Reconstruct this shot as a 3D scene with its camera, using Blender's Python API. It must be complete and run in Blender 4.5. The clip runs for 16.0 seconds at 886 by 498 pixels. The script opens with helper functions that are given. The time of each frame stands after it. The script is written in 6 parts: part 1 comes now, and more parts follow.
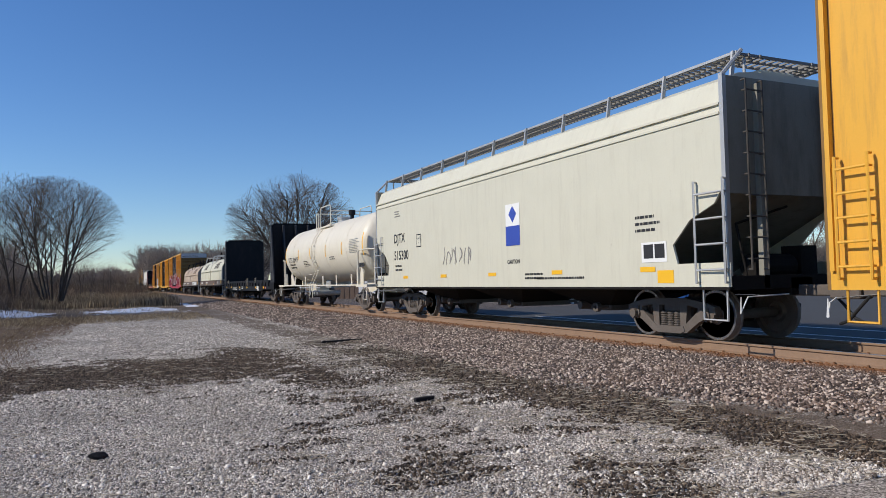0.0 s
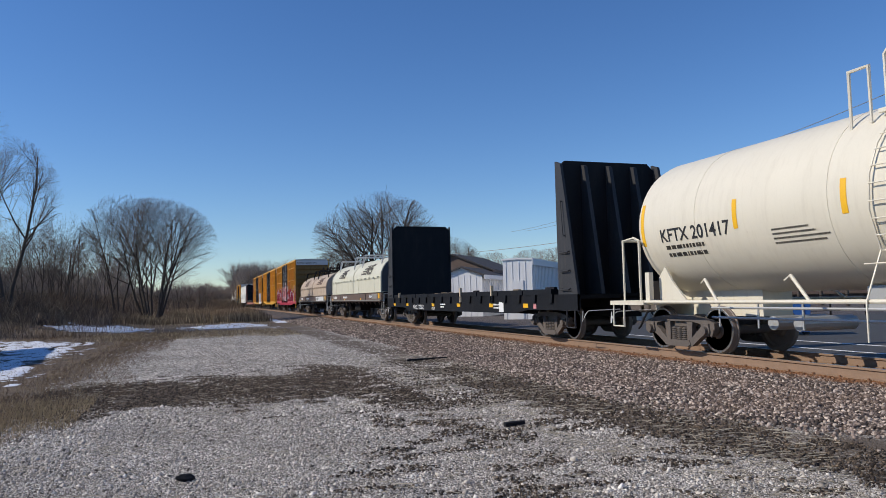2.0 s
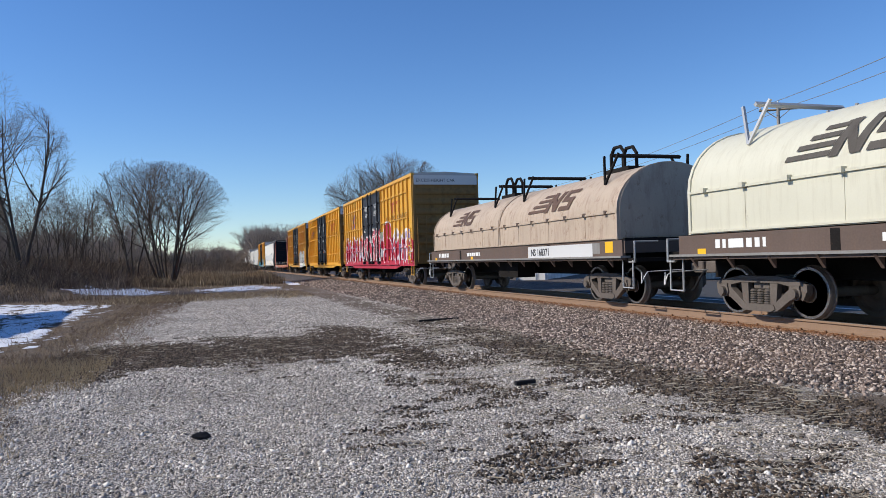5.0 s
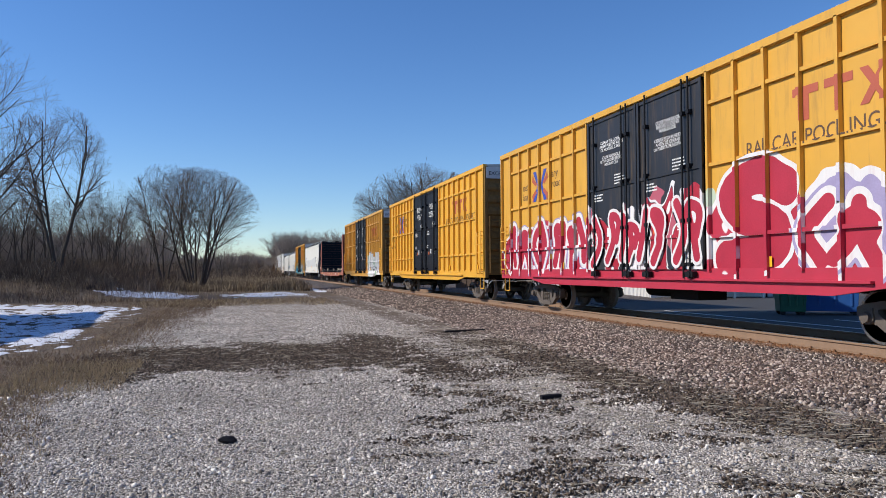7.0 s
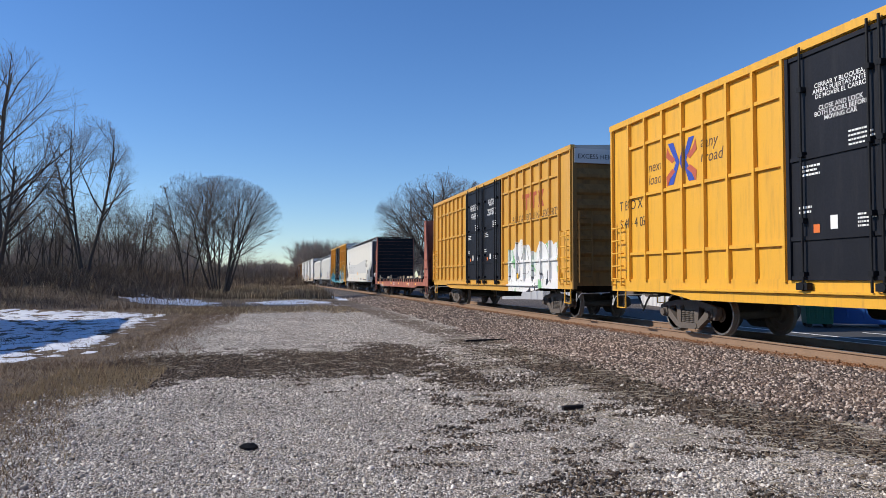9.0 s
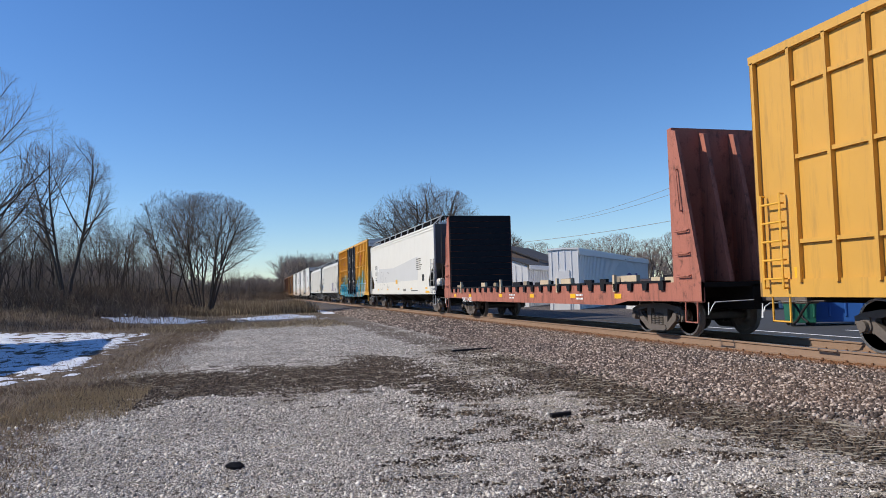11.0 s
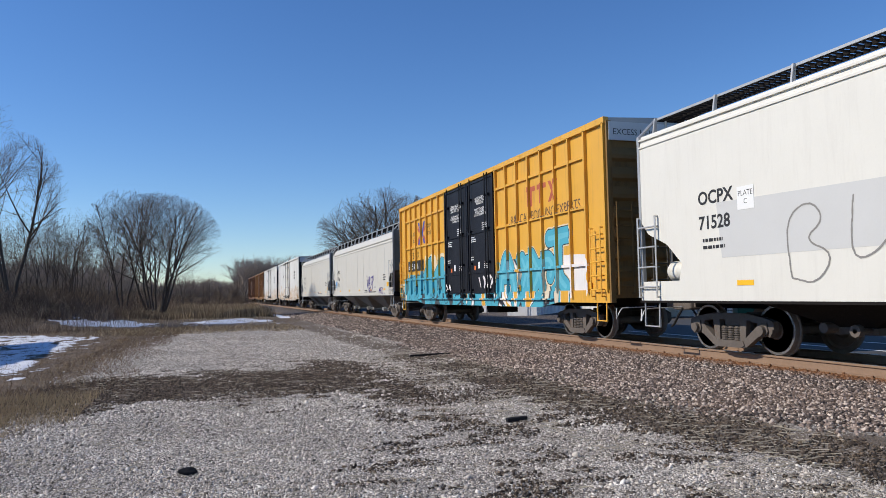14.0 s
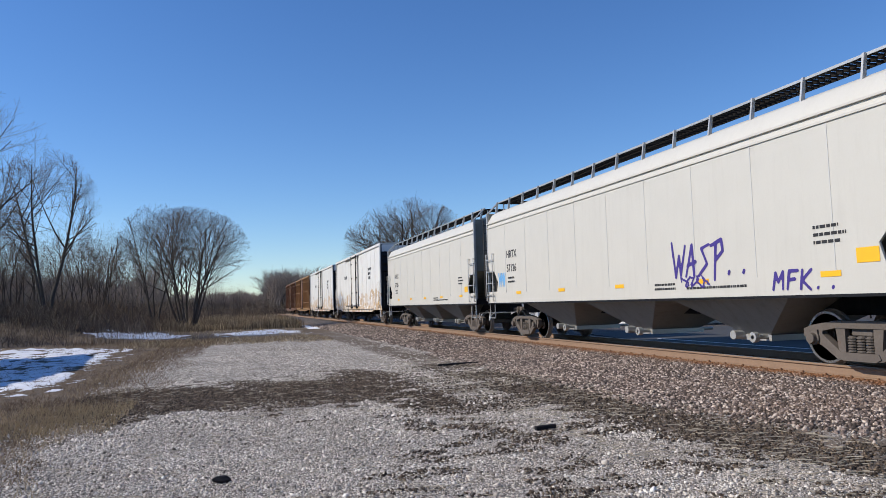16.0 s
----------
Aim of the exercise:
Retype everything in the material word for word, minus pictures.

Expected output:
Reconstruct this shot as a 3D scene with its camera, using Blender's Python API. It must be complete and run in Blender 4.5. The clip runs for 16.0 seconds at 886 by 498 pixels. The script opens with helper functions that are given. The time of each frame stands after it. The script is written in 6 parts: part 1 comes now, and more parts follow.
0.0 s
2.0 s
5.0 s
7.0 s
9.0 s
11.0 s
14.0 s
16.0 s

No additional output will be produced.